CMJ officially started today, but if I didn’t get my ass to another show this week, I’d be cool with it. Last night, Nashville’s Those Darlins played to a packed room at Mercury Lounge and raised the stakes for every other band rolling through this fair city over the next 120 hours. Consider yourselves warned.
It starts with Jessi Zazu. Onstage, the diminutive front-woman commands attention. And last night, with her all-white get-up punctuated by a cherry-red guitar, she seemed to say “Come at me. Dare ya.” She’s got a natural charisma, and from song to song, she transitioned smoothly from a tender, doe-eyed croon to a jagged snarl which belied the menace that spikes many of Those Darlins’ songs. On “Mystic Mind,” from 2011’s Screws Get Loose, her face even pulled into a wide-eyed-stare-of-dread like something straight out of an Edvard Munch.
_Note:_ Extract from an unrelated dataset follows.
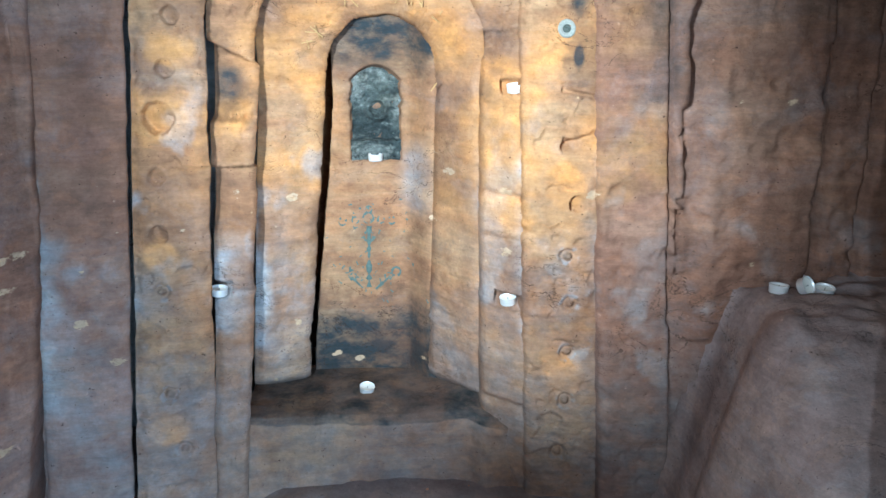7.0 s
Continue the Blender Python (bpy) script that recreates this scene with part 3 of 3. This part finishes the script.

The Mercury Lounge show falls in the midst of a lengthy U.S. tour supporting the band’s third LP, Blur The Line. On Saturday in Brooklyn, before a date at Union Pool, we sat down with Zazu, guitarist Nikki Kvarnes, drummer Linwood Regensburg and bassist Adrian Barrera to discuss the evolution of the band. Zazu and Kvarnes spoke at length about what it means to be an artist in the digital age, and the challenge of writing honest songs amidst the deluge of social media noise and “me-too” content pushers (irony acknowledged). It’s a conceit that manifests both onstage and on record with “In the Wilderness,” a romper about the need to retreat to the raw, and an idea which pervades Blur the Line, the band’s truest album to-date.
At the Mercury, the band stomped through nearly ninety minutes worth of their brand of punkified rockabilly (including an encore that featured a rad cover of “White Light/White Heat”). But for the me, the best song of the night, and the song which seems to encapsulate Those Darlins in the present moment, was “Oh God,” the lead track on Blur the Line. It’s a smoky, slow-burner steeped in danger and regret. And like all great art, there’s a sense of mystery. In this case you’re left wondering: what in God’s name has he done?